Likewise in prayer we say several times that we observe the Sabbath because God rested on it from the creation that lasted six days.
Someone who accepts science and accepts that the world was created through a long evolutionary process, and also believes that the world was created by God, who directed the evolutionary process by creating the laws of nature—how should he interpret the above rulings? How should he explain to himself the idea that he keeps the Sabbath because "God rested on the seventh day after the six days of the world's creation"? After all, he does not accept the idea in its simple literal sense.

Answer

This is ultimately just a simple way to instill in us that the Holy One, blessed be He, created the world. They tell us a creation myth and build Jewish laws on it that will internalize that message. I don't see any fundamental problem with that.

Discussion on Answer

Eshkol Hakoifer (2022-09-03)

In the language of the Sages:
The Torah speaks in human language
(according to what was known at that time)

and not as a truly precise description of what happened in creation.

Sh (2022-09-04)

What always bothered me more were all the descriptions in the blessings before the Shema.

"Who brings on evenings," "arranges the stars in their watches in the firmament," "rolls light away before darkness and darkness before light, removes day and brings night."

The Opposite of What Was Accepted in That Period (to Eshkol) (2022-09-04)

With God's help, 9 Elul 5782

It should be noted that the Torah's description—that on the first day an independent light was created, while the sun and moon were created only on the fourth day to serve as "lamps"—was contrary to every view current in that period. Everyone regarded the sun and the moon, the two great heavenly bodies, as among the highest in the pantheon of gods, and the Torah stripped them of their grandeur and placed them between the plants and the animals. From the foremost gods, the sun and moon became mere "lamps."

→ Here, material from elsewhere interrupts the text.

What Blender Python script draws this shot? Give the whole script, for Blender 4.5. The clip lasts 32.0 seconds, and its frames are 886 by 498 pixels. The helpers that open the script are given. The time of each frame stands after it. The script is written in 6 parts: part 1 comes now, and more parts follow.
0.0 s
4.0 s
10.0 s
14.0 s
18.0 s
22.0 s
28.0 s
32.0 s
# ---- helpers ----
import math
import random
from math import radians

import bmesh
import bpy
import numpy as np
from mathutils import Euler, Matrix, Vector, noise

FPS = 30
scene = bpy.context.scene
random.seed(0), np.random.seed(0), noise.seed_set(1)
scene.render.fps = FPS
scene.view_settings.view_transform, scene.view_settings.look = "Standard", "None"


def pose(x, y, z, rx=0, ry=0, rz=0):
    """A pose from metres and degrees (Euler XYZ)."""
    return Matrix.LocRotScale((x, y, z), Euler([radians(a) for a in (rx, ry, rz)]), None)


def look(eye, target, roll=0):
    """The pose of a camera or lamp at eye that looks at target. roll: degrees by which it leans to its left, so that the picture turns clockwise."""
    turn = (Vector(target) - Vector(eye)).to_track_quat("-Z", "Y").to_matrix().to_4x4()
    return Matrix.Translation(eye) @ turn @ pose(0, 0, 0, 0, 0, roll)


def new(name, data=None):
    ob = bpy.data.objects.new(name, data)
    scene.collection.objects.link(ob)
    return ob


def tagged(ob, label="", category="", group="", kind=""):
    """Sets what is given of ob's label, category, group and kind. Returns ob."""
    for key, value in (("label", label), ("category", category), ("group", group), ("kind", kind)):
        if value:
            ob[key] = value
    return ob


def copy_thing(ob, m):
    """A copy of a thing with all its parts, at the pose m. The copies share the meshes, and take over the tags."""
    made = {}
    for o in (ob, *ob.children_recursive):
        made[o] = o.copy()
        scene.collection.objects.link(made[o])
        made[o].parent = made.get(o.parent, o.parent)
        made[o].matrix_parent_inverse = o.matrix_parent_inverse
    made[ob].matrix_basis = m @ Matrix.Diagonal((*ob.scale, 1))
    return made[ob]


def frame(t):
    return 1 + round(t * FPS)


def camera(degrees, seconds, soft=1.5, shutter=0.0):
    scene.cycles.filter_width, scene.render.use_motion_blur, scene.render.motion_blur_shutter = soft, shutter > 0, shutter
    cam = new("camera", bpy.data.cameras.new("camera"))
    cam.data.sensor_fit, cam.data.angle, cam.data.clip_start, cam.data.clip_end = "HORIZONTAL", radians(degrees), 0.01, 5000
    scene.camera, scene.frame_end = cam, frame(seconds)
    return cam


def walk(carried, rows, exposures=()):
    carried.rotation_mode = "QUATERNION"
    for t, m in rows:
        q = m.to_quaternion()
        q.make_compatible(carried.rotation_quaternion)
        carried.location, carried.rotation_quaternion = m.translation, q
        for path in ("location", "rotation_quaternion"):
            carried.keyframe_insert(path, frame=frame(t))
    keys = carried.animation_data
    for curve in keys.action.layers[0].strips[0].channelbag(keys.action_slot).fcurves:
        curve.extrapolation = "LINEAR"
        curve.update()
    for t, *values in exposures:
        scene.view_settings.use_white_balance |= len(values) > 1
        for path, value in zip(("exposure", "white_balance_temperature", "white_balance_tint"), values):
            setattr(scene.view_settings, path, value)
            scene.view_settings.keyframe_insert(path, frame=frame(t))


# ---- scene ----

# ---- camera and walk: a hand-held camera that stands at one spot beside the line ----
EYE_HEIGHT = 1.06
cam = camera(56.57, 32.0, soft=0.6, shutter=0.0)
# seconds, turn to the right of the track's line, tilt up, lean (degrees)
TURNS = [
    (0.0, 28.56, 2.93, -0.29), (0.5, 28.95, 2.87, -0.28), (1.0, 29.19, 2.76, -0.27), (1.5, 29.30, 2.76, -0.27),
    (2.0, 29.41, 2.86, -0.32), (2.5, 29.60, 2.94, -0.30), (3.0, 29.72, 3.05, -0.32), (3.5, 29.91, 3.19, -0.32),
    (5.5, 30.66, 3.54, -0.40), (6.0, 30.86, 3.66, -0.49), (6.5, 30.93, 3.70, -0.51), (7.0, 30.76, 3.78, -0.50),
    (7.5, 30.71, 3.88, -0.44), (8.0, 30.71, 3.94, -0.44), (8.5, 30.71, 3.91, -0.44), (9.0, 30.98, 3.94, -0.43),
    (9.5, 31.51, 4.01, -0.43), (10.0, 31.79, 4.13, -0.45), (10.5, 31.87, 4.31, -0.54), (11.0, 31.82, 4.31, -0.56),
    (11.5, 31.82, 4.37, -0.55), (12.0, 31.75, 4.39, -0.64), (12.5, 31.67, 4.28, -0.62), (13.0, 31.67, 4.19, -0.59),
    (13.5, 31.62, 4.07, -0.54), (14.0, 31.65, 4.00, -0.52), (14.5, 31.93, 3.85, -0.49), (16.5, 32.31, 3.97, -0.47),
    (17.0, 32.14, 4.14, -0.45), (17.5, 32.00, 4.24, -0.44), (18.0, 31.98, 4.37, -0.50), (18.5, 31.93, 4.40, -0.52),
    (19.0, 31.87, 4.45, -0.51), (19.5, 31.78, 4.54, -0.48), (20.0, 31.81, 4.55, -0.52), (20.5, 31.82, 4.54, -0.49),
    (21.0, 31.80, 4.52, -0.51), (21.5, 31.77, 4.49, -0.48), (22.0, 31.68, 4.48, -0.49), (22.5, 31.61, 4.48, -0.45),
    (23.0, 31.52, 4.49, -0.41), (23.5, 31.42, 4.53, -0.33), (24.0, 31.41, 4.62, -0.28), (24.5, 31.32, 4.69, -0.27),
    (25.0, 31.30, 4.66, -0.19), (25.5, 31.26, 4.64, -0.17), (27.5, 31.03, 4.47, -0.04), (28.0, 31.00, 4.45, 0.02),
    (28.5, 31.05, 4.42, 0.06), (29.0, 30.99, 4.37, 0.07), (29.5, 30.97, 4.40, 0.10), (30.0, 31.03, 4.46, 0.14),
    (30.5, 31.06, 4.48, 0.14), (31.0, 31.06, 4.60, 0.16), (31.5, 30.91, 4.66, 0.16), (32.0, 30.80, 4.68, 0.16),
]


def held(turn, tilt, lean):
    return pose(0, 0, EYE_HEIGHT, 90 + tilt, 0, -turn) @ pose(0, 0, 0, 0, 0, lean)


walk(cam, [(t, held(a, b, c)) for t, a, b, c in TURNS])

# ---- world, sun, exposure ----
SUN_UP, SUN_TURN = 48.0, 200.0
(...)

The "days" that the Torah describes are stages. First light, which is more spiritual. Then the earth and the waters. Later the plants, which have the unique property of growth. After that the luminaries, which also have the ability to move, but on a fixed path. Then the animals, which have the ability of free movement. And at the end—man, who is in the image of God and is entrusted with managing the whole system. In my view, the "days" are "stages."

Regards, Yaron Fishel Ordner

The physicist Professor Nathan Aviezer (in his book In the Beginning) pointed out the parallel between the creation story and the "Big Bang" theory, in that in both the world begins with light. In his view the days correspond to eras, and he explains them in light of accepted scientific knowledge.

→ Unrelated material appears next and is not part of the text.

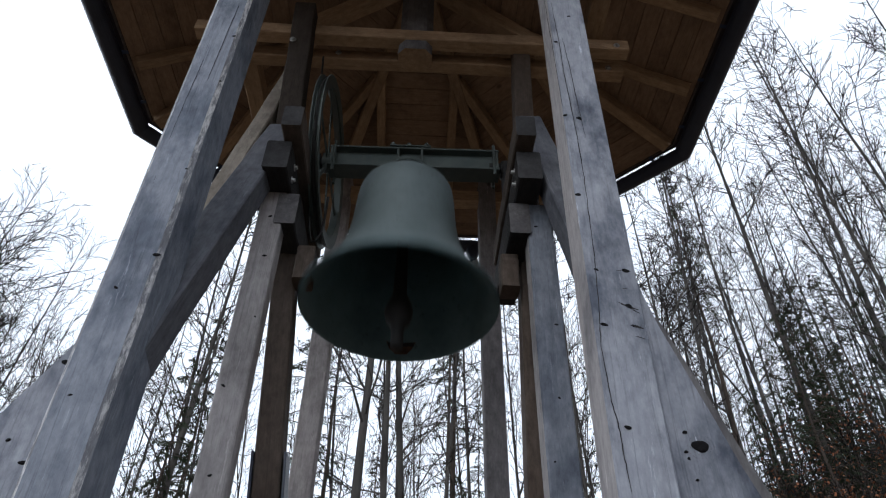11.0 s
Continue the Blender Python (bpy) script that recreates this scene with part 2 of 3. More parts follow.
def lathe(profile, n=64, mats=None):
    bm = bmesh.new()
    rows = []
    for r, z in profile:
        rows.append([bm.verts.new((r * math.cos(2 * math.pi * k / n), r * math.sin(2 * math.pi * k / n), z)) for k in range(n)])
    for j, (a, b) in enumerate(zip(rows, rows[1:])):
        for k in range(n):
            f = bm.faces.new((a[k], a[(k + 1) % n], b[(k + 1) % n], b[k]))
            f.material_index = mats[j] if mats else 0
    return bm


def tube(verts, faces, pts, radii, n):
    """Append a tapering tube through pts to the lists."""
    base = len(verts)
    for i, p in enumerate(pts):
        d = (pts[min(i + 1, len(pts) - 1)] - pts[max(i - 1, 0)])
        d = d.normalized() if d.length > 1e-9 else Vector((0, 0, 1))
        u = d.orthogonal().normalized() if abs(d.z) < 0.95 else d.cross(Vector((0.0, 1.0, 0.0))).normalized()
        v = d.cross(u)
        for k in range(n):
            a = 2 * math.pi * k / n
            verts.append(p + (u * math.cos(a) + v * math.sin(a)) * radii[i])
    for i in range(len(pts) - 1):
        for k in range(n):
            a, b = base + i * n + k, base + i * n + (k + 1) % n
            faces.append((a, b, b + n, a + n))


def box_bm(sx, sy, sz, bevel=0.0, c=(0, 0, 0)):
    bm = bmesh.new()
    bmesh.ops.create_cube(bm, size=1, matrix=Matrix.Translation(c) @ Matrix.Diagonal((sx, sy, sz, 1)))
    if bevel:
        bmesh.ops.bevel(bm, geom=bm.edges[:], offset=bevel, segments=1, affect="EDGES")
    return bm


# ---- ground ----
def smooth(a, b, v):
    t = min(1.0, max(0.0, (v - a) / (b - a)))
    return t * t * (3 - 2 * t)


def ground_z(x, y):
    """A level clearing that rises into a wooded slope behind and to one side."""
    far = math.hypot(x, y - 3)
    z = 0.16 * max(0.0, far - 8) * smooth(2, 14, y) * smooth(120, 30, far)
    z += 0.60 * max(0.0, x - 6) * smooth(3, 10, x) * (1 - 0.6 * smooth(40, 140, x))
    z += 0.35 * (noise.noise((x * 0.09, y * 0.09, 0.0)) + 0.4 * noise.noise((x * 0.4, y * 0.4, 3.0))) * smooth(6, 16, far)
    return z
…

Regards, Menashe Barkai Buch-Trager

Ofer Badan Milevav-Muskaroner (may the memory of the righteous be a blessing) (2022-09-04)

To the important rabbis, Rabbi Yaron Fishel Ordner and/or Rabbi Menashe Barkai Buch-Trager, may they live long:

I didn't understand—do the stages go from the spiritual to the material, or the other way around? Because the spiritual light was created in the first stage, the earth in the second, and man in the sixth.

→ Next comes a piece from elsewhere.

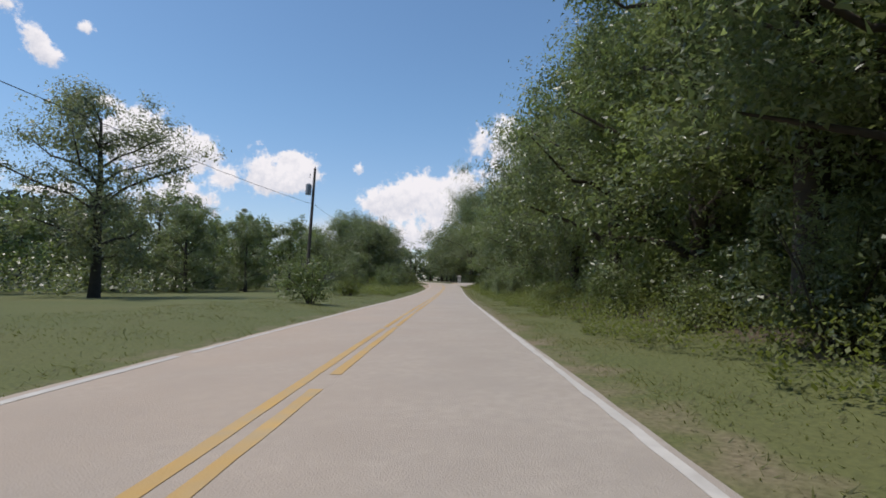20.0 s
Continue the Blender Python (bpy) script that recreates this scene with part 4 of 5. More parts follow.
def parked_car(s, d, turn, paint, label):
    """A four-door saloon: x along its length, front at +x."""
    m = Matrix.Translation(spot(s, d, 0.04)) @ pose(0, 0, 0, 0, 0, heading(s) + turn)
    car = thing("parked_car", label, "car", m)
    side = [(-2.2, 0.35), (-2.22, 0.62), (-2.12, 0.86), (-1.35, 0.93), (0.75, 0.92), (1.75, 0.80), (2.1, 0.66), (2.16, 0.42), (2.05, 0.26), (-2.1, 0.26)]
    bm = bmesh.new()
    widths = [0.80, 0.86, 0.86, 0.80]
    rings = []
    for y, k in ((-0.85, 0.97), (-0.80, 1.0), (0.80, 1.0), (0.85, 0.97)):
        rings.append([bm.verts.new((x * k, y, 0.26 + (z - 0.26) * k)) for x, z in side])
    for a, b in zip(rings, rings[1:]):
        for i in range(len(side)):
            j = (i + 1) % len(side)
            bm.faces.new((a[i], a[j], b[j], b[i]))
    bm.faces.new(rings[0][::-1])
    bm.faces.new(rings[-1])
    bmesh.ops.recalc_face_normals(bm, faces=bm.faces)
    part("body", bm, paint, car)
    roof = bmesh.new()
    base, crown = [(-1.62, 0.76), (0.92, 0.76)], [(-0.95, 0.60), (0.22, 0.60)]
    v = [roof.verts.new((x, sy * y, z)) for sy in (-1, 1) for (x, y), z in ((base[0], 0.925), (base[1], 0.915), (crown[1], 1.36), (crown[0], 1.37))]
    for f in ((0, 1, 2, 3), (7, 6, 5, 4), (3, 2, 6, 7), (1, 5, 6, 2), (0, 3, 7, 4)):
        roof.faces.new([v[k] for k in f])
    bmesh.ops.recalc_face_normals(roof, faces=roof.faces)
    part("cabin", roof, PANE, car, "dark tinted glass cabin")
    part("roof", boxed(-0.98, 0.25, -0.60, 0.60, 1.355, 1.40, bevel=0.02), paint, car)
    for y in (-1, 1):
        for (xa, za), (xb, zb) in (((-1.62, 0.92), (-0.95, 1.37)), ((0.92, 0.92), (0.22, 1.36)), ((-0.35, 0.92), (-0.35, 1.37))):
            tube("pillar", [(xa, y * 0.765, za), (xb, y * 0.61, zb)], [0.035, 0.03], paint, car, 6)
        part("mirror", boxed(0.55, 0.72, y * 0.9 - 0.08, y * 0.9 + 0.08, 0.95, 1.07, bevel=0.02), paint, car)
        part("headlight", boxed(1.98, 2.1, y * 0.62 - 0.16, y * 0.62 + 0.16, 0.60, 0.72, bevel=0.02), LAMPCLEAR, car, "clear headlight")
        part("tail_light", boxed(-2.215, -2.12, y * 0.66 - 0.14, y * 0.66 + 0.14, 0.64, 0.80, bevel=0.02), LAMPRED, car, "red tail light")
        part("door_seam", boxed(-0.36, -0.345, y * 0.857 - 0.003, y * 0.857 + 0.003, 0.36, 0.9), DARKMETAL, car)
        for x in (-0.62, 0.35):
            part("door_handle", boxed(x, x + 0.16, y * 0.86 - 0.012, y * 0.86 + 0.012, 0.76, 0.79, bevel=0.005), paint, car)
        for x in (-1.32, 1.36):
            w = Matrix.Translation((x, y * 0.76, 0.31)) @ pose(0, 0, 0, 90)
            tyre = bmesh.new()
            cylinder(tyre, 0.31, 0.31, -0.1, 0.1, 24, w)
            bmesh.ops.bevel(tyre, geom=[e for e in tyre.edges if len(e.link_faces) == 2 and e.calc_face_angle(0) > 1], offset=0.03, segments=2, affect="EDGES")
            tyre_ob = part("tyre", tyre, RUBBER, car)
            part("rim", cylinder(bmesh.new(), 0.2, 0.2, -0.108, 0.108, 18, w), STEEL, tyre_ob, "steel rim")
    part("bumper", boxed(2.06, 2.2, -0.75, 0.75, 0.3, 0.5, bevel=0.04), paint, car)
    part("bumper", boxed(-2.27, -2.16, -0.75, 0.75, 0.32, 0.52, bevel=0.04), paint, car)
    part("grille", boxed(2.08, 2.165, -0.4, 0.4, 0.52, 0.62), DARKMETAL, car)
    return car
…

Man Connects Matter and Spirit (2022-09-04)

With God's help, 9 Elul 5782

To Chaim the happy mountain man—may his light shine and glow,

Man, who is the pinnacle of creation, combines spirit and matter. As one of the commentators said, the Creator said to His creations, "Let us make man in our image, after our likeness"—that each one should grant him something of its qualities. He will have the ability to illuminate, the stability of the earth and the flow of the waters, the power of growth and of life. And above all, the image of God, which will enable him to unite all creation.

Regards, A.B.M.

Citing a Source (2022-09-05)

Something like this was written by Radak in the name of his father: "As for His saying, 'Let us make' in the plural, my master my father of blessed memory explained that this refers to the elements… It is as though He said to the elements: let us make, I and you together in partnership, for the body will come from the elements and the spirit from above…"

And something similar was written by Nachmanides: "With man it says, 'Let us make'—that is, I and the earth mentioned shall make man, so that the earth will bring forth the body from its elements… and He, blessed be He, will give the spirit from the mouth of the Most High… for he will resemble both. He will resemble the earth in the structure of his body, since he is taken from it, and he will resemble the higher beings in spirit…"

Regards, M.B.T.

Tail = Schwantz (2022-09-05)

"Let us make man"
Sforno: from what is already prepared before us (a possibility from the ape?)
By the way, in the midrash there is an opinion of one tanna that Adam had something extra (a tail?)
and out of respect for him his appendage was removed.

Tail = Schwantz B (2022-09-05)

* something that was removed

From the Descendants of Terah (2022-09-05)

Today in prayer you said: "a matter He commanded for a thousand generations."
From Adam to Noah: 10 generations.
From Noah to Abraham: 10 generations.
Isaac, Jacob, Levi, Kohath, Amram, Moses: 6 generations.
From the giving of the Torah until today: 3,300 years, between 99 and at most 115 generations.
Altogether: fewer than 150 generations.

So how is it 1,000 generations?
Apparently there were many generations before what is called the creation of the world.

And the authors of the Zohar also noticed the issue and wrote on Leviticus 10
that the Holy One, blessed be He, created earlier human beings before Adam the First (the first one created in the divine image?).